━━ Given material ━━

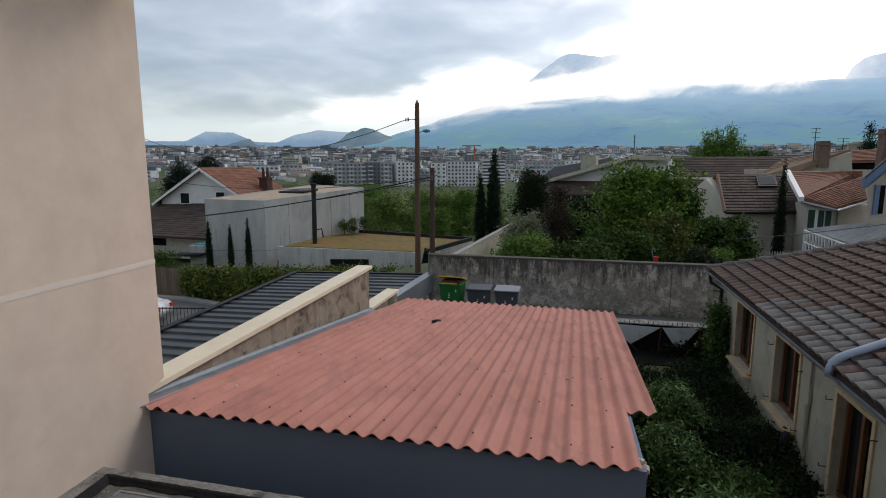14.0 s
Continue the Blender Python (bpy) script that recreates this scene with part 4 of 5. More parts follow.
def concrete_house():
    h = thing("modern_house", -16.3, 29.0, -2.2, 0, "modern raw concrete house with flat roofs", "house")
    # main block; its own axes follow the two seen faces
    f, l, r = Vector((-16.35, 28.7, 0)), Vector((-20.35, 27.9, 0)), Vector((-12.55, 37.0, 0))
    back = l + (r - f)
    zt = 2.72
    bm = B()
    tops = [Vector((f.x, f.y, 2.62)), Vector((r.x, r.y, 3.20)), Vector((back.x, back.y, 3.42)), Vector((l.x, l.y, 2.72))]
    low = [bm.verts.new((p.x, p.y, -2.3)) for p in tops]
    top = [bm.verts.new(p) for p in tops]
    bm.faces.new(low[::-1])
    bm.faces.new(top)
    for i in range(4):
        bm.faces.new((low[i], low[(i + 1) % 4], top[(i + 1) % 4], top[i]))
    bmesh.ops.recalc_face_normals(bm, faces=bm.faces[:])
    part("wall", bm, M["house_concrete"], h, "grey fair-faced concrete walls")
    bm = B()
    c = sum(tops, Vector()) / 4
    slab(bm, [c + (p - c) * 0.95 + Vector((0, 0, 0.03)) for p in tops], 0.08)
    part("roof", bm, M["roof_deck"], h, "tan gravel roof")
    bm = B()
    for i in range(4):
        p, q = tops[i], tops[(i + 1) % 4]
        ip, iq = c + (p - c) * 0.97, c + (q - c) * 0.97
        up = Vector((0, 0, 0.07))
        slab(bm, [p + up, q + up, iq + up, ip + up], 0.08)
    part("rim", bm, M["house_concrete"], h)
    bm = B()
    m = c + (tops[1] - tops[0]) * 0.05
    slab(bm, [m + Vector((-0.9, -0.9, 0.12)), m + Vector((0.9, -0.5, 0.12)), m + Vector((1.2, 1.2, 0.2)), m + Vector((-0.6, 0.8, 0.2))], 0.12)
    part("roof_hatch", bm, M["black_metal"], h, "flat dark roof hatch")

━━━

• **Aim of the exercise**:
Omit each picture, then return all of the listing exactly as it stands.

• **Result below**:
14.0 s
Continue the Blender Python (bpy) script that recreates this scene with part 4 of 5. More parts follow.
def concrete_house():
    h = thing("modern_house", -16.3, 29.0, -2.2, 0, "modern raw concrete house with flat roofs", "house")
    # main block; its own axes follow the two seen faces
    f, l, r = Vector((-16.35, 28.7, 0)), Vector((-20.35, 27.9, 0)), Vector((-12.55, 37.0, 0))
    back = l + (r - f)
    zt = 2.72
    bm = B()
    tops = [Vector((f.x, f.y, 2.62)), Vector((r.x, r.y, 3.20)), Vector((back.x, back.y, 3.42)), Vector((l.x, l.y, 2.72))]
    low = [bm.verts.new((p.x, p.y, -2.3)) for p in tops]
    top = [bm.verts.new(p) for p in tops]
    bm.faces.new(low[::-1])
    bm.faces.new(top)
    for i in range(4):
        bm.faces.new((low[i], low[(i + 1) % 4], top[(i + 1) % 4], top[i]))
    bmesh.ops.recalc_face_normals(bm, faces=bm.faces[:])
    part("wall", bm, M["house_concrete"], h, "grey fair-faced concrete walls")
    bm = B()
    c = sum(tops, Vector()) / 4
    slab(bm, [c + (p - c) * 0.95 + Vector((0, 0, 0.03)) for p in tops], 0.08)
    part("roof", bm, M["roof_deck"], h, "tan gravel roof")
    bm = B()
    for i in range(4):
        p, q = tops[i], tops[(i + 1) % 4]
        ip, iq = c + (p - c) * 0.97, c + (q - c) * 0.97
        up = Vector((0, 0, 0.07))
        slab(bm, [p + up, q + up, iq + up, ip + up], 0.08)
    part("rim", bm, M["house_concrete"], h)
    bm = B()
    m = c + (tops[1] - tops[0]) * 0.05
    slab(bm, [m + Vector((-0.9, -0.9, 0.12)), m + Vector((0.9, -0.5, 0.12)), m + Vector((1.2, 1.2, 0.2)), m + Vector((-0.6, 0.8, 0.2))], 0.12)
    part("roof_hatch", bm, M["black_metal"], h, "flat dark roof hatch")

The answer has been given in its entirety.